Geçen sezon kadroda bulunan Stoch, Serdar Kesimal, Krasiç, Beşiktaş’a giden Sezer Öztürk ve Mehmet Topuz verimli olamamıştı. Ersun Yanal oluşturacağı çekirdek kadroda bu oyunculardan bazılarına yer verir verim alırsa, F.Bahçe taraftarının kendisine olan güveni artacaktır. Kulübün yeni transferi olarak değerlendirilecek bu isimler, onlara harcanan rakamların da heba edilmemesini sağlayacaktır.
9- Başkanı da idare etmeli
Dünya üzerinde sadece takımı idare etmenizin yetmeyeceği takımlar vardır. Inter ve Moratti buna futbol kulislerinde örnek gösterilir. Hocalar kulübün sahibini de yönetebildiği ölçüde başarılı olmuşlardır.

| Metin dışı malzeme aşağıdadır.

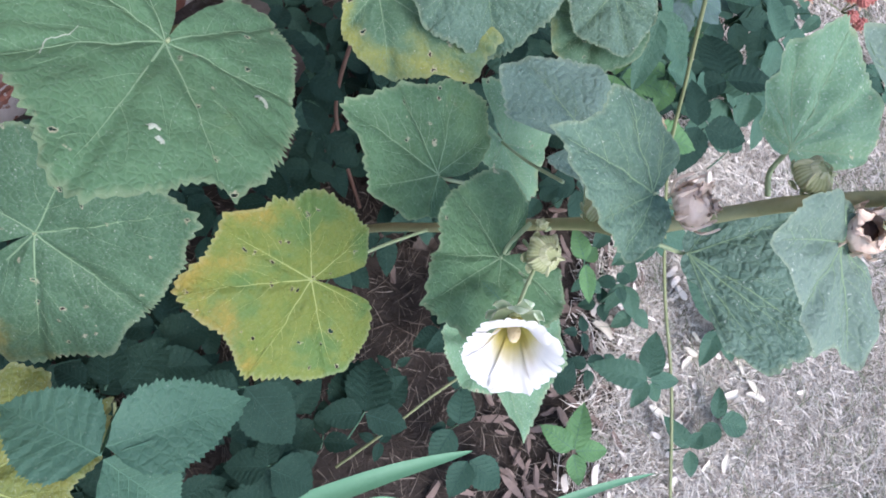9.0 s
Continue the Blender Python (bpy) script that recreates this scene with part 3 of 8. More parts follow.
def dry_pod(place, axis, size, stalk=None, label="dry open seed pod with papery pinkish sepals", plant=None):
    """A spent pod: a dark ring of seeds between curled papery sepals."""
    plant = plant or PLANT
    rng = leaf_seed()
    m = plant.matrix_basis.inverted() @ frame_of(place, unit(axis).orthogonal(), axis)
    bm = bmesh.new()
    n = 14
    for k in range(n):
        q = 2 * math.pi * k / n
        c = Vector((math.cos(q), math.sin(q), 0)) * size * 0.15
        made = bmesh.ops.create_icosphere(bm, subdivisions=1, radius=1)
        t = Matrix.Translation(c - Vector((0, 0, size * 0.12))) @ Matrix.Rotation(q, 4, "Z") @ Matrix.Diagonal((size * 0.1, size * 0.03, size * 0.05, 1))
        bmesh.ops.transform(bm, matrix=t, verts=made["verts"])
    made = bmesh.ops.create_icosphere(bm, subdivisions=2, radius=1)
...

F.Bahçe de Türkiye’de buna en yakın takımdır. Ersun Yanal, kulübün başkanı ile uyumlu bir dil tutturmalı, ancak herkesin yetki alanını da iyi belirlemelidir. Kamuoyuna bu yönden verecekleri fotoğraf, hem kulüp içi hem kulüp dışı saygınlığının zedelenmemesini sağlayacaktır.
10- Baskı altında asla sinmemeli!
Ersun Yanal’ın kariyerindeki kulüpler seviyesinde çalıştığı en stresli takım Trabzonspor’du. Yerel basının negatif eleştiri etkisi güçlüydü. Şimdi F.Bahçe’de bunu ulusal çapta yaşayacak. Türk Milli Takımı’nda benzer bir deneyim yaşamıştı. Alacağı kararlar ve sonuçlar sonunda gelecek eleştiriler karşısında omuzları düşük bir fotoğraf vermesi başarıya ulaşmasını zorlaştırır.
Ersun Yanal alacağı her kararı ve tabela sonucunu, kendine güvenli ve şeffaf bir tavırla karşılamalı.
Böyle davranması baskı karşısında sinmediğini, aksine güçlendiğini gösterecektir.
Mustafa Denizli ve Fatih Terim basını hafta içinde bilgilendirerek, gazetecilerin haber yazarken doğru bilgi ile hareket etmelerini sağlamıştır.